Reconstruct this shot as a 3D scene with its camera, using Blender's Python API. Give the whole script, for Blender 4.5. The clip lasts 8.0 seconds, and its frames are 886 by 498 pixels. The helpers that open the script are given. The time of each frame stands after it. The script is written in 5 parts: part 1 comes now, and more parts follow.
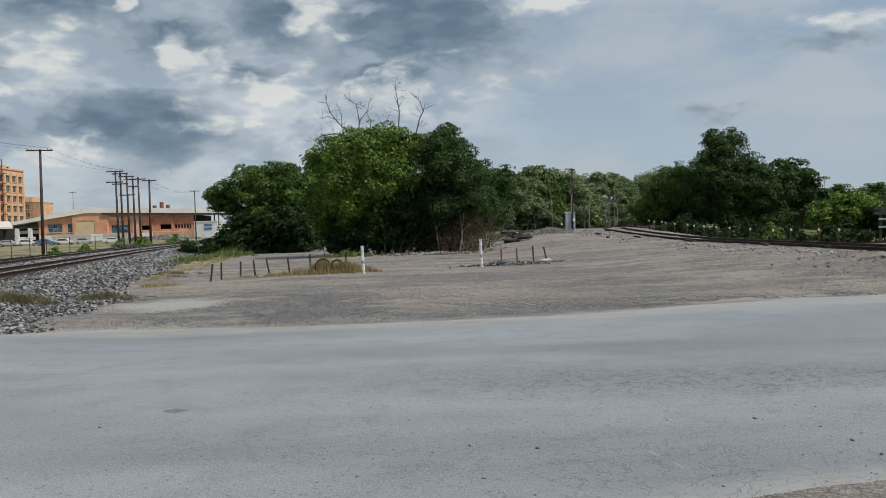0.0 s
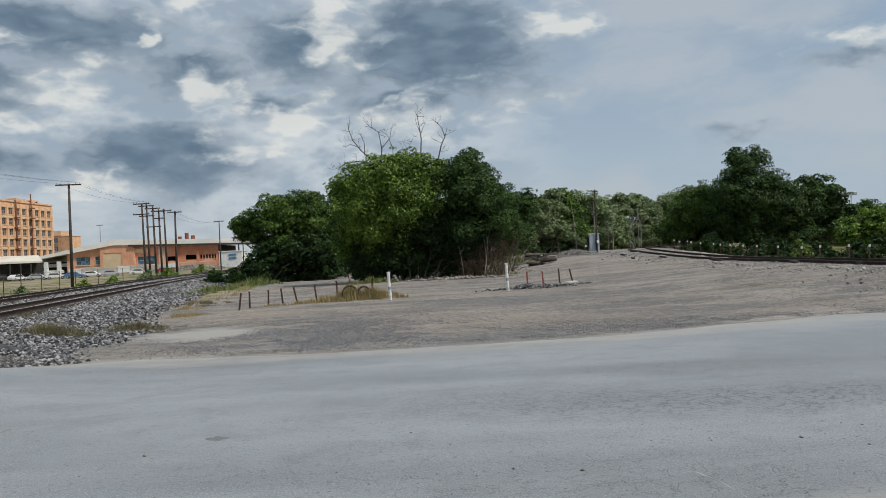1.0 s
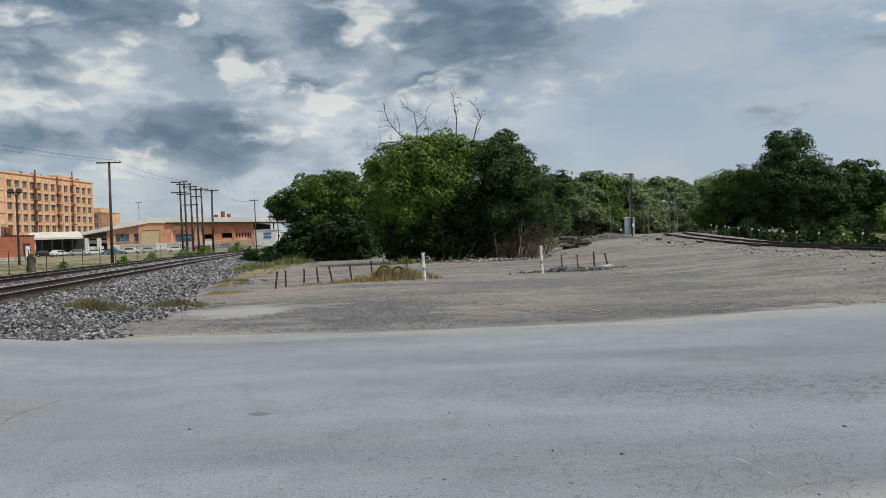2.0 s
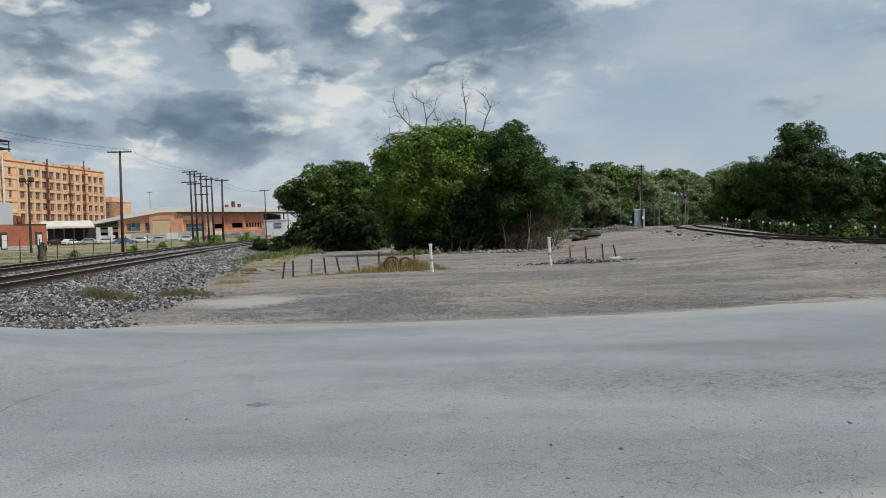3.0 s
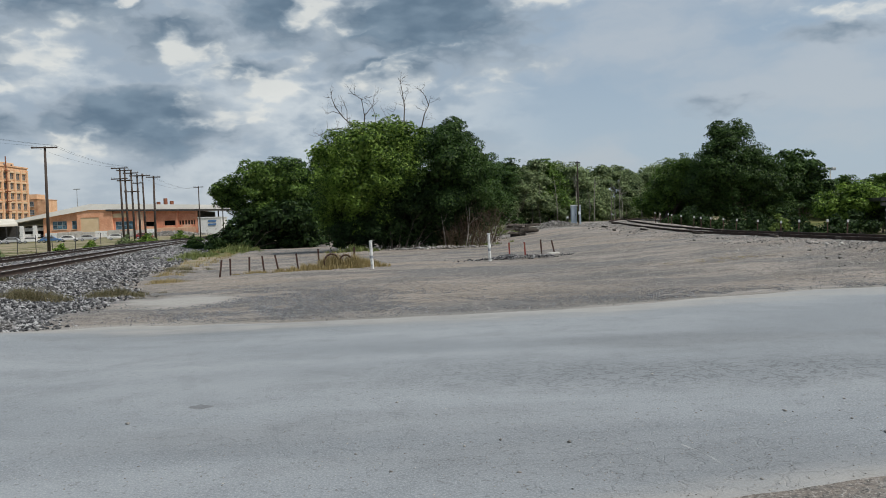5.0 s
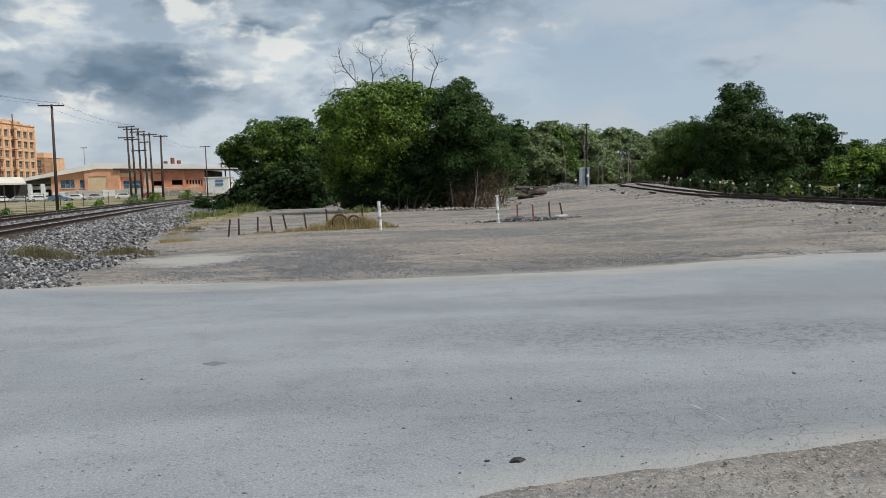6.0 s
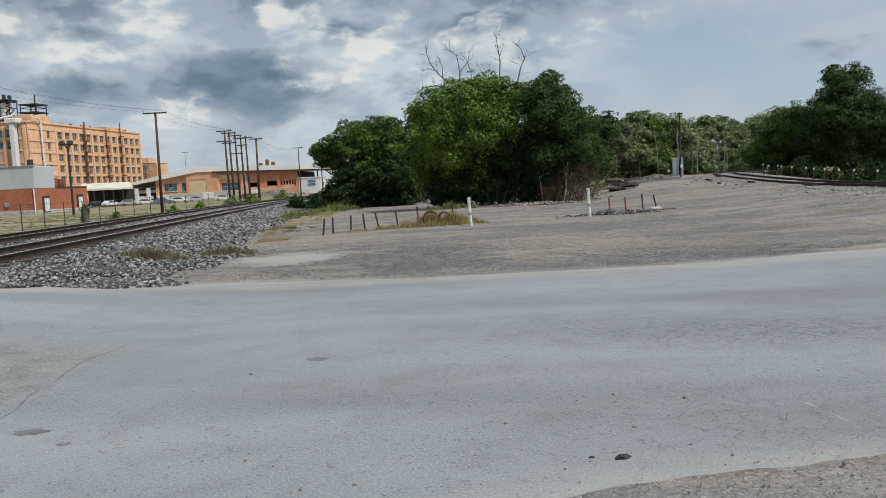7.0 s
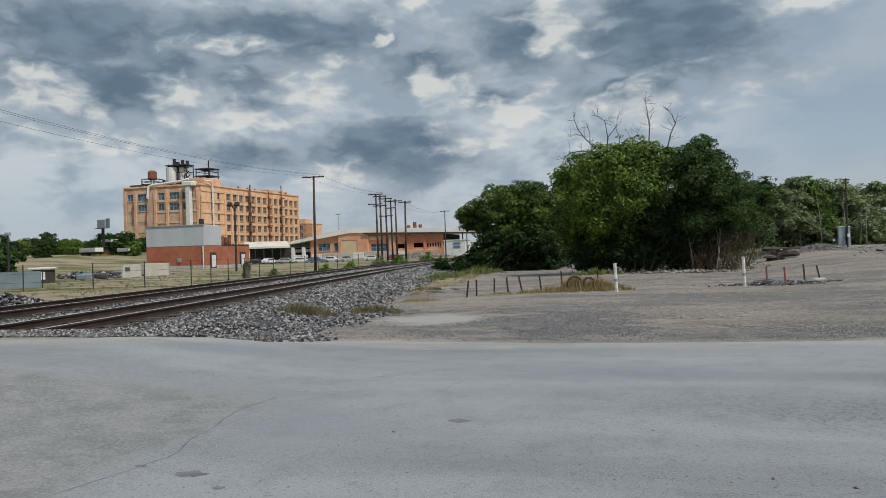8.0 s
· · · · · · ·
### What you have to do
The data above needs to be retyped exactly, with the images left out.

### Solution to this task
Reconstruct this shot as a 3D scene with its camera, using Blender's Python API. Give the whole script, for Blender 4.5. The clip lasts 8.0 seconds, and its frames are 886 by 498 pixels. The helpers that open the script are given. The time of each frame stands after it. The script is written in 5 parts: part 1 comes now, and more parts follow.
0.0 s
1.0 s
2.0 s
3.0 s
5.0 s
6.0 s
7.0 s
8.0 s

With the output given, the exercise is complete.